A Fire Department spokesman, trying to make a point about how seriously the agency took the mocking of George Floyd's death by nine white firefighters it suspended, after detailing the time lost that would cost them a combined 318 days in lost pay and require one of them to resign, noted, "These are some of the harshest penalties the Department has ever adjudicated."
There's truth to that. But it's also true that 23 years ago, two other white firefighters were fired for taking part, while off duty, in a Labor Day float that mocked the murder of a black man, James Byrd, by three white supremacists in Texas who dragged him, tied to the back of their pickup truck, to his death.
The details of that death are more gruesome than how Mr. Floyd died, but no more horrifying, when you consider that his killer, Derek Chauvin, was acting in his role as a Minneapolis police officer and none of his colleagues had the decency to stop him because they believed he held power over their futures in the department.
For those inclined to criticize Black Lives Matter, Mr. Floyd's death should serve as a reminder of why a movement was inspired by his murder. Those who think there was anything funny about it suffer from a spiritual poverty that will afflict them even if they kept their jobs and preserved their pensions and the other financial benefits of being a city firefighter.
The fact that the aggregate penalties meted out by the department were harsh compared to what it doled out in the past is less a testament to its getting tough than to the previous unwillingness to be tough far too often, with the conspicuous exception of the firing of those two firefighters 23 years ago. And that occurred largely because of the insistence of then-Mayor Rudy Giuliani: the Federal Judge who nullified those firings (he was later overruled on appeal), said he was convinced that then-Commissioner Tom Von Essen would have spared them if he didn't fear displeasing his boss.

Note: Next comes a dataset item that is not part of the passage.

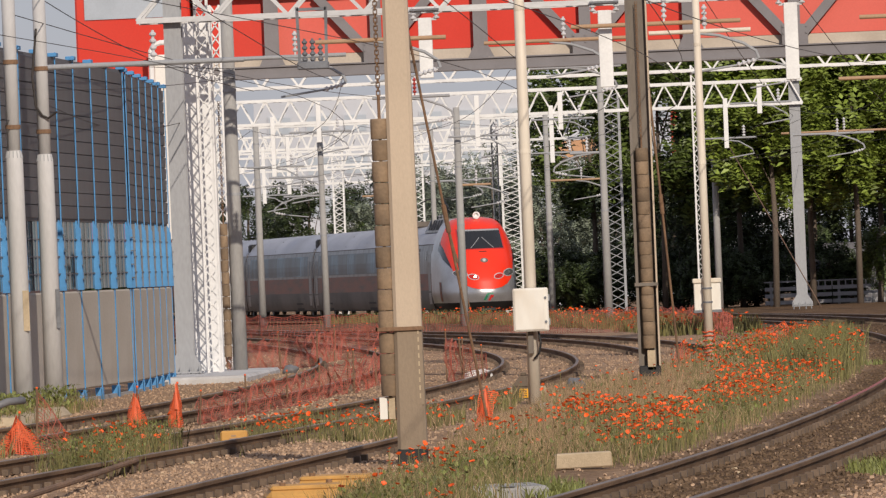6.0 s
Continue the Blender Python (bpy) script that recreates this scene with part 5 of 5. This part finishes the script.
def wound_net():
    t = thing("safety_net", "orange netting wound round the foot of the cream pole", "netting", "safety netting")
    for k in range(9):
        m = Mesh()
        z = -0.1 + k * 0.08 + random.uniform(-0.03, 0.03)
        pts = [(-0.01 + 0.11 * math.cos(a) + random.uniform(-0.008, 0.008), 131.7 + 0.11 * math.sin(a), z + 0.05 * a / 6.28 + random.uniform(-0.012, 0.012)) for a in np.linspace(0, 6.6, 16)]
        m.tube(pts, 0.014, 5)
        part("strand", m, NET, t)


wound_net()


# ---------------------------------------------------------------- plants and stones
rng = np.random.default_rng(7)


def stuff(name, verts, faces, mat, label, category):
    me = bpy.data.meshes.new(name)
    me.from_pydata(verts, [], faces)
    me.materials.append(mat)
    me.update()
    return tagged(new(name, me), label, category, kind="stuff")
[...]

The FDNY has a nasty racial past, one that is as much a part of its history as the brave and glorious work its members have done over the years. That is why, among the shocking details in the New York Times story that brought the nine suspensions and the reason for them into public light, one of the most-disturbing was that for a 22-year period starting in 1997, the department used a training bulletin that stated team-building "encounters special problems when the team has to readjust to new members, minorities or females, or members who are problems because they do not behave."
How could that statement, which also was a product of the Giuliani administration and Mr. Von Essen's tenure as Commissioner, have survived so long without anyone noticing and concluding it was a problem? That is particularly so because of the lawsuit challenging Firefighter exams that was brought by the Vulcan Society that wound its way through the legal process and produced a 2011 ruling against the department and a $98-million settlement by the de Blasio administration three years later, after Mayor Michael Bloomberg insisted on appealing the decision because it was such an embarrassment to him.
Fire Commissioner Daniel Nigro, who has tried in recent years to bring the department out of the echo chamber that has allowed the less-savory aspects of its history to repeat itself, figured to be pressed on why any of the nine firefighters escaped with their jobs when he comes before U.S. District Judge Nicholas Garaufis Oct. 8, as this newspaper goes to press.
Dellon Morgan, the president of the Vulcan Society, told this newspaper's Bob Hennelly that he didn't think the fire unions could do much to improve race relations in the department "because they have to back both parties when it's between two of their members."
Beyond their duty to represent the accused, there's another concern for the leaders of those unions: they can count well enough to know that with 75 percent of the firefighter force being white, pushing too hard to deal with racist conduct could cost them politically.
But putting an end to these kinds of incidents is in the best interests of every firefighter, regardless of race, color or gender. It goes beyond people making jerks of themselves in chat rooms or other social-media forums and gets to the heart of their work: they save lives, including their own, by working as a team.
Yet one of the accusations that surfaced in the Times article came from a black firefighter who said white colleagues in his firehouse stood by while he was taunted and physically assaulted by a white civilian with whom they had been drinking.
We don't know if his account is true, but we do know that it can't be dismissed, based on both the nine firefighters finding humor in Mr. Floyd's death and other racist behavior and utterances in the past—all of which make a mockery of that old bulletin stressing "team building."
Two decades ago, the motto from the movie "Gladiator"—"strength and honor"—became popular in many firehouses. Those who now populate them should ask what has to change before those words will truly apply to them and the department.